Una decade strabiliante che ha fatto la storia della moda.
Sì, perché gli anni Novanta hanno segnato una rivoluzione, sulle passerelle come ai loro margini. Cover stories epocali, stilisti stellari, giornaliste temutissime, top model irraggiungibili, ogni sorta di celebrità presente durante le sfilate, e ancora gossip, tensioni, indiscrezioni. I mitici Nineties rappresentano l’essenza della moda per come la conosciamo oggi, per la traccia che hanno lasciato nell’immaginario di ognuno, stagione dopo stagione, tra capi intramontabili, acconciature spettacolari, sfilate divenute eventi milionari e incidenti assorti a leggenda, come il celebre inciampo di Naomi Campbell durante la sfilata per Vivienne Westwood (diritta giù per terra dopo aver perso l’equilibrio da scarpe più simili a trampolini che a tacchi per signora). In quelli stessi anni, anche Gallia e Peter dà il via alle sue sfilate in via Monte Napoleone. L’invito predisposto da Laura Marelli è essenziale ed elegantissimo. Vale per due persone e comprende un brindisi finale, perché la moda a Milano è lavoro ma anche convivialità, complicità, incontro. L’appuntamento in genere è alle 16.30, poi si va avanti sino a sera. Le modelle scelte dall’atelier sono bellissime: fanno capolino da una gigantesca scatola circolare a righe black and white, proprio come nell’illustrazione disegnata da Brunetta.
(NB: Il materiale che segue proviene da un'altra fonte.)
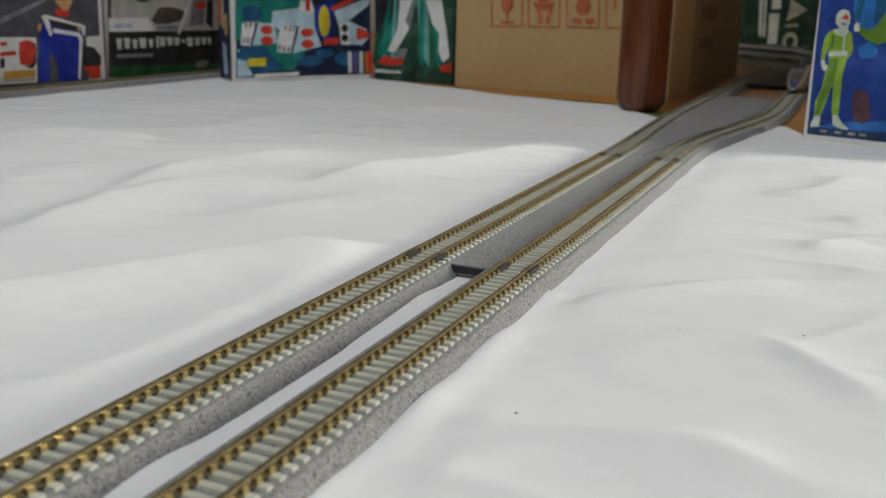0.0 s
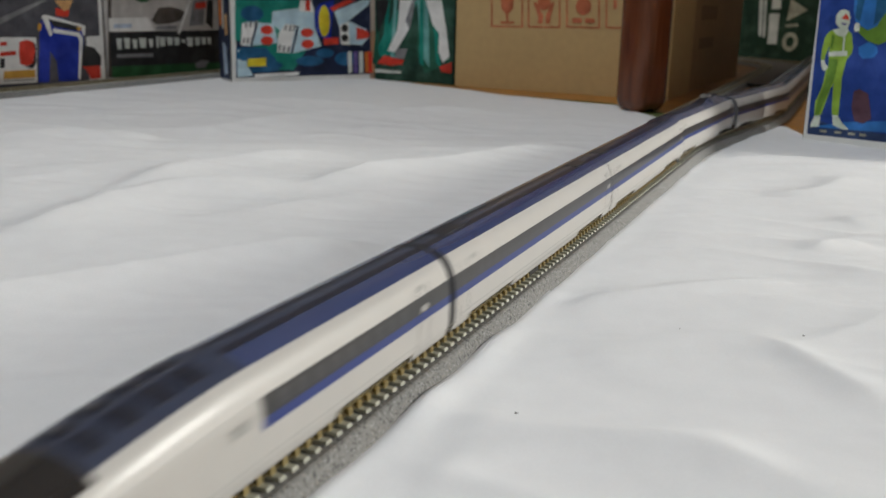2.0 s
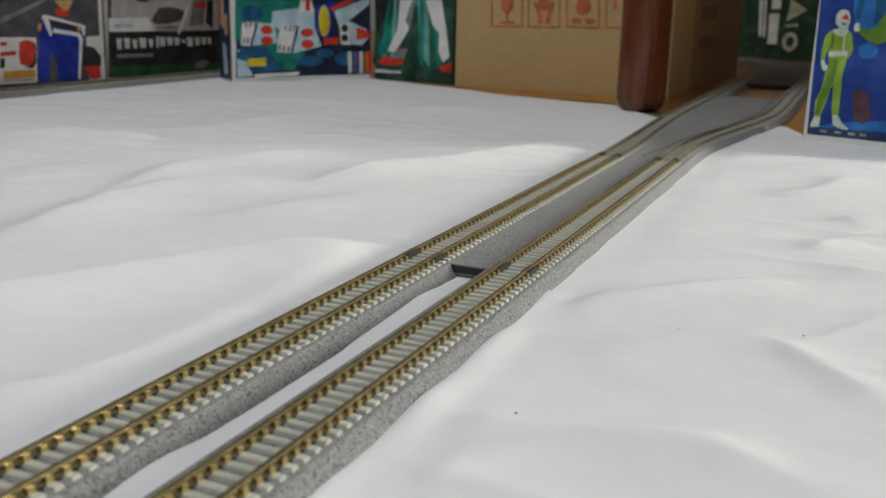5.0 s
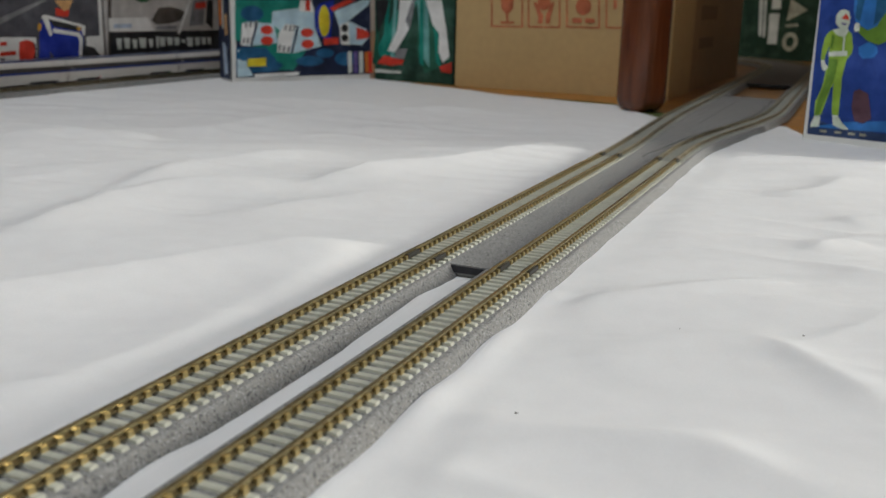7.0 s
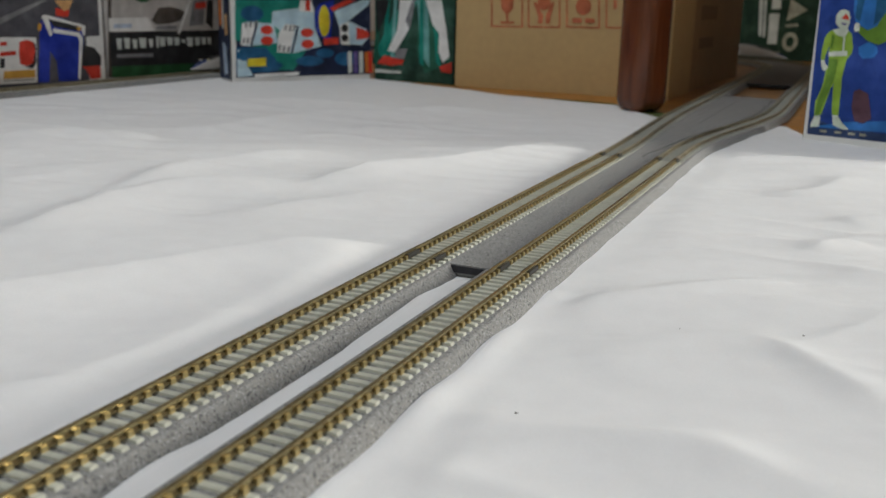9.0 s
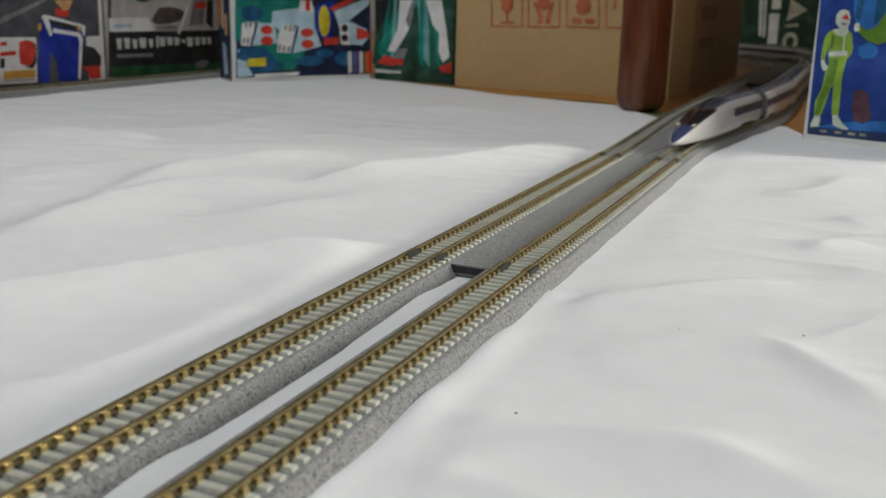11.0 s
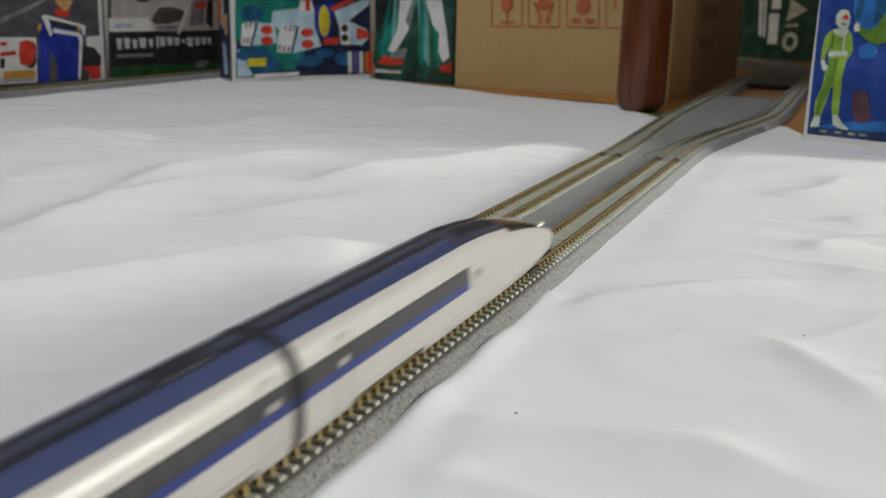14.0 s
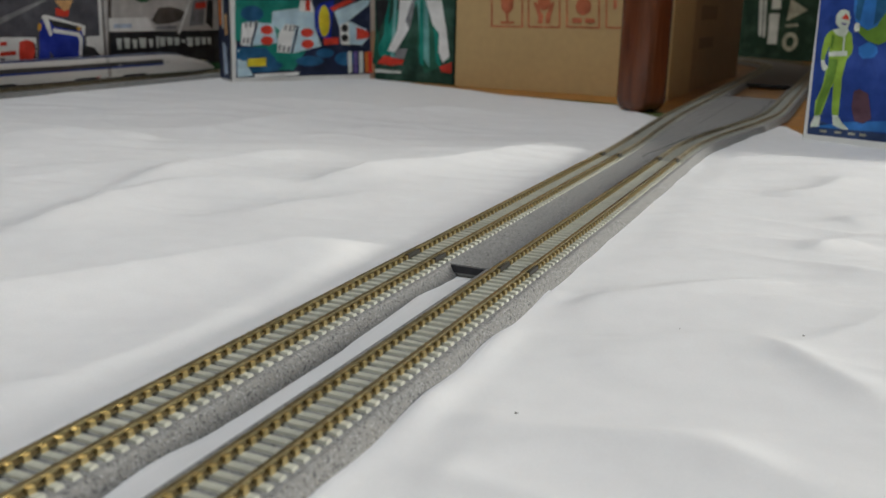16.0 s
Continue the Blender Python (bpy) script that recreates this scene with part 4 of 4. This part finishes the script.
side_art(ship_box, "dark_panel", ink_navy, [(3, 4), (36, 4), (36, 176), (3, 176)])
side_art(ship_box, "grey_shape", ink_paleblue, [(10, 10), (22, 8), (26, 44), (14, 40)])
side_art(ship_box, "tan_shape", ink_tan, [(8, 52), (16, 50), (16, 72), (8, 74)])
side_art(ship_box, "pale_shape", ink_pale, [(19, 58), (23, 57), (23, 96), (19, 96)])
side_art(ship_box, "red_shape", ink_orange, [(25, 62), (33, 60), (33, 100), (25, 98)])


def end_bars(b, width, bars, mat):
    """Flat printed bars on the far end of a box: depth, height, length and thickness of each."""
    for d, v, ln, th in bars:
        put("lettering_bar", [(width + 0.08, d, v), (width + 0.08, d + ln, v), (width + 0.08, d + ln, v + th), (width + 0.08, d, v + th)], [(0, 1, 2, 3)], [mat], None, b)


end_bars(back_carton, 232, [(60, 78, 90, 16), (60, 46, 80, 12)], ink_print)


def low_table():
    d = empty("low_table", label="dark red-brown varnished low table leg standing on floor", category="table")
    turn = math.atan2(-20, 32)
    block_part("leg", (-82.5, 746.5, 250 + FLOOR / 2), (38, 38, 500 - FLOOR), leg_wood, d, 13.0, turn=turn)
    block_part("leg", (-120, 1350, 250 + FLOOR / 2), (38, 38, 500 - FLOOR), leg_wood, d, 4.0)
    # unseen panel, added to keep the east light off cartons and far track
    block_part("side_panel", (330, 1045, 250 + FLOOR / 2), (22, 650, 500 - FLOOR), leg_wood, d, 2.0)
    # unseen top over the leg, height and depth set to shade the far floor
    block_part("table_top", (105, 1045, 512), (500, 670, 24), leg_wood, d, 3.0)


low_table()


# ---- what moves ----
SPEED = [0.010192940307, -0.433897846731, 6.266257998525, -30.860561773076, 544.300941507753, -948.870879047237]


def nose_at(t):
    """Distance of the nose along the loop, in millimetres, from the near straight's zero."""
    return float(np.polyval(SPEED, t))


def car_pose(s, back, turned):
    a, b = on_loop(s - back + 50), on_loop(s - back - 50)
    c, d = (a + b) / 2, a - b
    if turned:
        d = -d
    return Matrix.Translation((c[0] * MM, c[1] * MM, 0)) @ Matrix.Rotation(math.atan2(d[1], d[0]) - math.pi / 2, 4, "Z")


def motions():
    for ob, back, turned in CARS:
        walk(ob, [(k / 10, car_pose(nose_at(k / 10), back, turned)) for k in range(161)])


motions()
Si mostrano a mezzobusto (tutta la concentrazione sui loro copricapi, dove l’occhio corre veloce e da cui è impossibile distogliere lo sguardo): piume, pizzi, tulle, velette, nastri, frange, velluti, rivestimenti in pelliccia, fiocchi, tessuti animalier. I colori e i materiali della stagione vengono valorizzati da giochi di luci accurati, dalla musica, dai movimenti di danza delle modelle. Nulla viene lasciato al caso e anche i video e le fotografie dell’epoca lo documentano minuziosamente. La preparazione è scrupolosa e dura settimane intere. E la sfilata dei cappelli di Gallia e Peter è frequentatissima: attira consensi, desta ammirazione, è artigianato che diventa arte e oggetto del desiderio degli stessi grandi stilisti. È l’ennesima, brillante, rivoluzionaria idea “saltata in testa” a Laura Marelli per i favolosi Nineties dell’atelier. Rinnovarsi un’altra volta, guardando al mondo dei grandi brand che sembrava aver fatto traballare lei e le sue modiste e che invece si trasforma in nuova linfa vitale e rinnovato spazio di confronto. Non c’è nulla di temere, Laura lo sa. Il mondo cambia, quello che conta è saperlo intuire per tempo e anticiparne le evoluzioni, determinarle a volte. Rimanere sé stesse è possibile, ma per farlo bisogna reinventarsi. Come su una passerella, trasformando le “scatole porta-cappelli” nel proprio (entusiasmante) palcoscenico. Rialzandosi in piedi quando si cade, più belle, sorridenti, leggendarie che mai, come Naomi dopo essere scivolata dalle altissime shoes della geniale Vivienne Westwood. Il successo si costruisce così. Anche quando sembra che la passerella si sia fatta troppo scivolosa per continuare a sfilare.